In other words, this behavior reflects a primitive survival instinct. That’s not likely to change anytime soon.
There are several lessons here for coaches or anyone who is trying to help a client “get real” about their business or personal circumstances. First, don’t take it personally if a client rejects your factual “evidence” and balks at letting go of attitudes or beliefs based on personal experiences or stories they might have heard or read. They are just being insanely normal!
Second, you can alert your client to this very human behavior. Explain that your information might seem to contradict what the client has come to believe anecdotally. Having this explanation upfront might at least open up the client to considering information that contradicts what the client already “knows” to be true.
The third lesson actually uses this primitive instinct in a positive way.

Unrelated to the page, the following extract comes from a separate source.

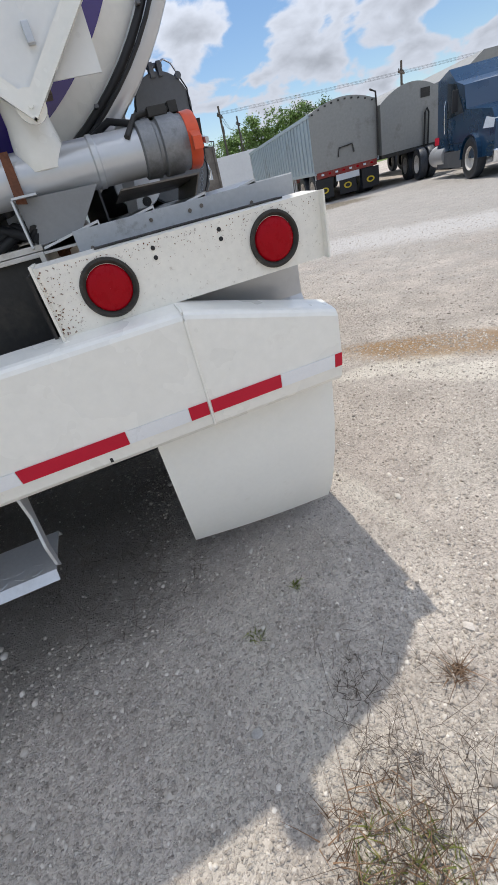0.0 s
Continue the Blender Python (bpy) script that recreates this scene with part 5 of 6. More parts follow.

There’s a reason why so many effective marketing programs rely on testimonials to “make a case” for a product or service: they engage our basic human instincts. We tend to pay attention and give high value to stories from other humans. That’s just the way most of us are wired.
Even though our rational, logical selves tells us that four or five positive testimonials from satisfied customers are not scientific proof that the service is good for us — perhaps there are, unknown to us, two hundred dissatisfied customers! — our primitive emotional side tends to place greater weight on the positive, anecdotal evidence we read in an ad or on a web site.
Although this Scientific American story seems to contradict other studies about the way humans process information — for example, high-risk, high-involvement decisions often drive consumers to seek factual information before they make a purchase — it explains a human characteristic that most of us have experienced as coaches and consultants (at least, anecdotally speaking!).
Bottom line: you can use this lesson to help clients come to terms with facts they might otherwise be reluctant to accept. As for all those testimonials on your web site or blog saying what a great coach you are – keep them! Now you know the real reason they are so effective.